Читать «Елисейские поля» онлайн - страница 26

Жильбер Сесброн

Каким тоном произнес он последние слова! Откуда он мог узнать? От людей, понятное дело…

Господин Пупарден, который до сих по смиренно внимал отповеди начальника, держа руку на груди (у больного сердца) и пытаясь время от времени вставить: «Но…» или: «Позвольте…», внезапно распалился: «Неужто я позволю командовать над собой этому ископаемому, которому цена каких-нибудь полторы тысячи франков в месяц, — я, глава „Синопкино“, душа киностудий, старина Пуп, я, стоящий шесть, а то и все семь тысяч?» Он разразился гневной тирадой, наливаясь краской и брызгая слюной начальнику в лицо; от волнения он присюсюкивал сильнее обычного — ну и пусть! Он знал, что его сослуживцы, все трое, припали ухом к дверям, знал, что сам себя выдает, рассказывая о Елисейских полях, о своих секретаршах, афишах, студиях, — пусть! Он уже не в силах был остановиться. Обвиняя, клеймя позором, он перешел на крик. Он свалил в кучу все: деспотичных родителей, нудных священников, самодовольных корсиканских унтеров, угодливых чиновников, алчное государство, зеленые папки, время, растраченное на подхалимаж, на притворство, на ничтожные интриги… Он вывернул себя наизнанку, вывалил наружу всю мерзостную ношу, которую годами таскал в себе, привыкший помалкивать, как человек покладистый. Это походило на грандиозный скандал — с битьем посуды и окон; или будто ветер, переходящий в ураган, срывает одежду и парики, бьет в лицо, разметает бумажки из папок — какая благодать! Облегчив душу, господин Пупарден был счастлив и готов пойти на мировую. Еще немного — и он сказал бы: «Чего уж там, все утрясется, главное — понять друг друга! Я такой: могу погорячиться, вспылить, но, в сущности, я добрый малый. Да и вы тоже! Давайте же вашу руку, шеф, и забудем обо всём!»

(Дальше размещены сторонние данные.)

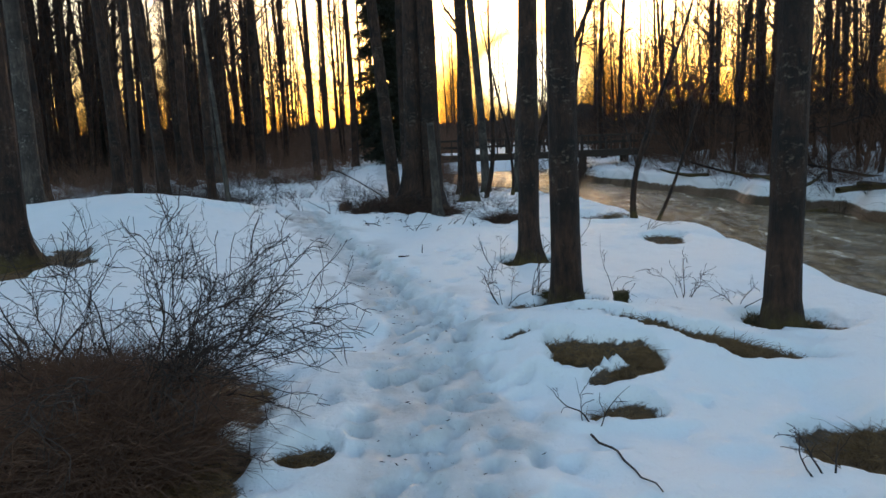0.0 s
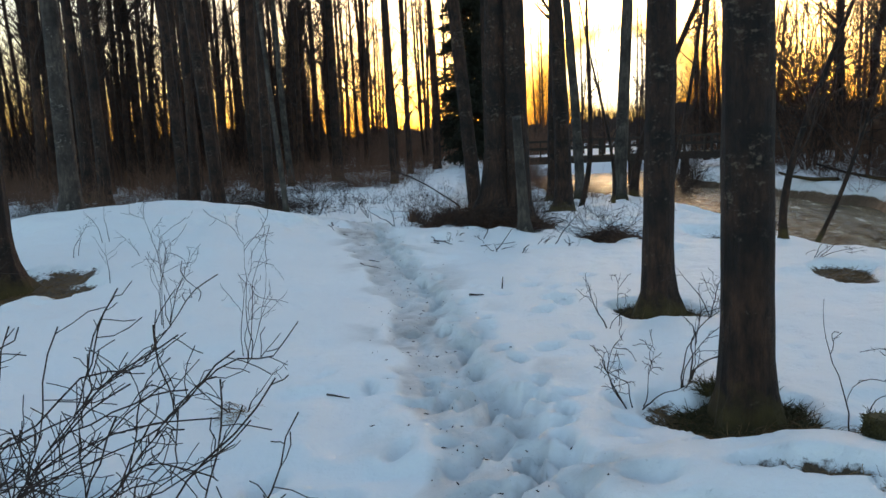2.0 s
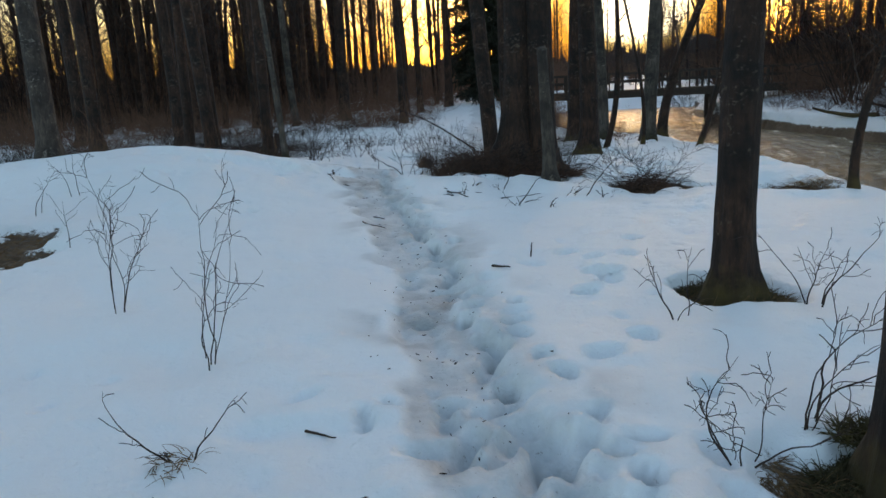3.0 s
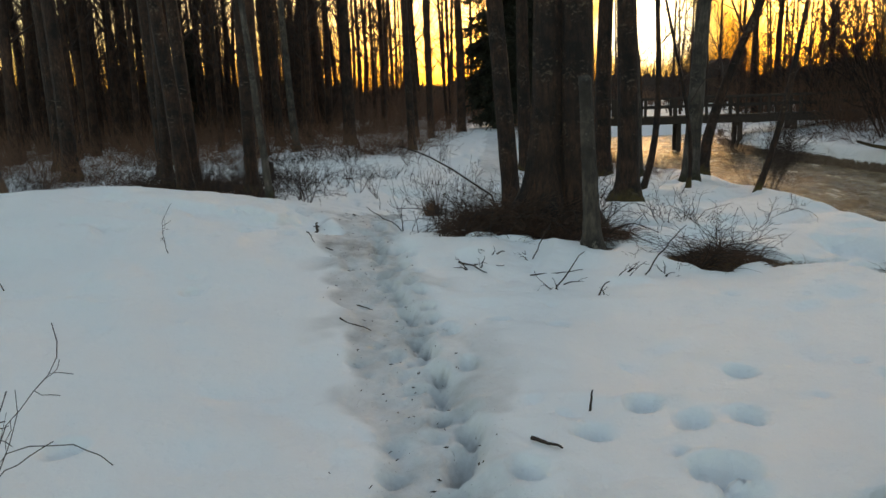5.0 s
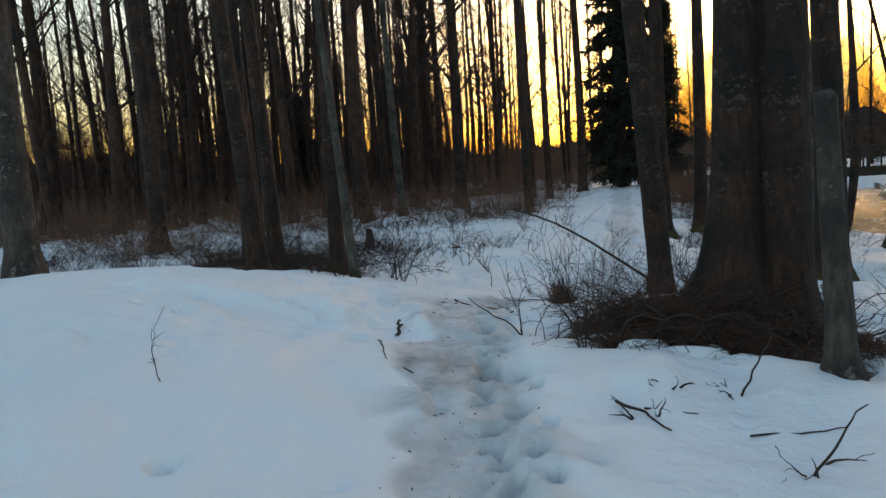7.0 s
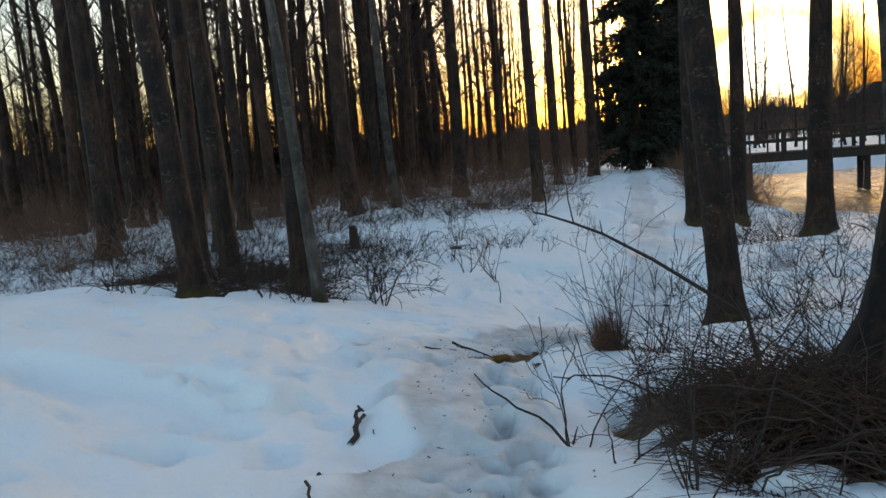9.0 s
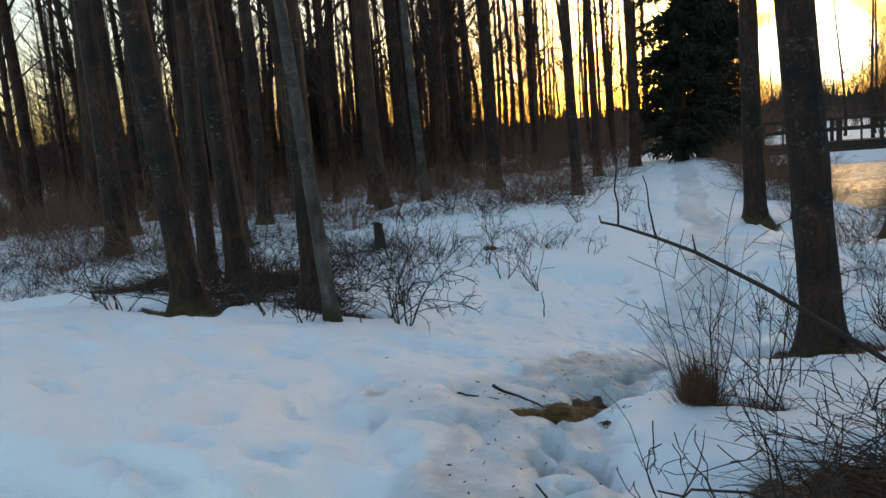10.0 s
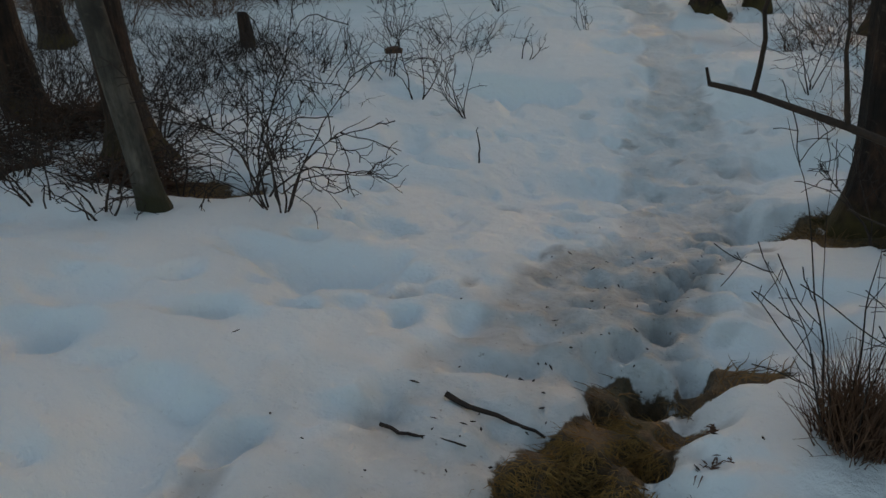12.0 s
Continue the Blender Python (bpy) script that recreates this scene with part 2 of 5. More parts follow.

Но начальник, переждав бурю, сказал:

— Мсье Пупарден, я полагаю, что с лихвой исполнил свой долг, дав вам возможность выговориться до конца. Мне остается добавить только одно: с завтрашнего дня вы уволены.

— Но…

— Я мог закрыть глаза на ваш фиктивный отпуск и на вашу мнимую болезнь, но на сей раз чаша моего терпения переполнилась: вы вернулись единственно для того, чтобы поливать грязью людей, которые в отличие от вас не свернули с прямого пути, — этого я не по-тер-плю! Можете быть свободны.

— Я…

Бормоча что-то, господин Пупарден вышел. Ошеломленный, потерянный, он добрался до остановки, сел в автобус. Придя в себя, он осознал всю меру обрушившегося на него несчастья. Главное — ни о чем не думать, иначе, того и гляди, расплачешься на глазах у людей. Люди, опять эти люди! Неужто всегда будет так? Терзаться стыдом из-за двух десятков болванов, которые сидят здесь бок о бок, как и каждый день, и никогда не переменят ни мест, ни привычек, ни жизни! Которые мнят себя совершенством и твердо убеждены в собственной непогрешимости. Люди… Завистливые, скупые, эгоистичные, ограниченные, злоязычные — они преследуют его с детства! Или, может, тогда это были их родители, но зло передается из поколения в поколение; выходит, из этого круга никогда не вырваться? Из этого круга… Господин Пупарден начал задыхаться, взор его затуманился. «Я должен выйти, — пронеслось у него в мозгу. — Я должен выйти отсюда, иначе я закричу, обругаю их, наброшусь на них с кулаками!»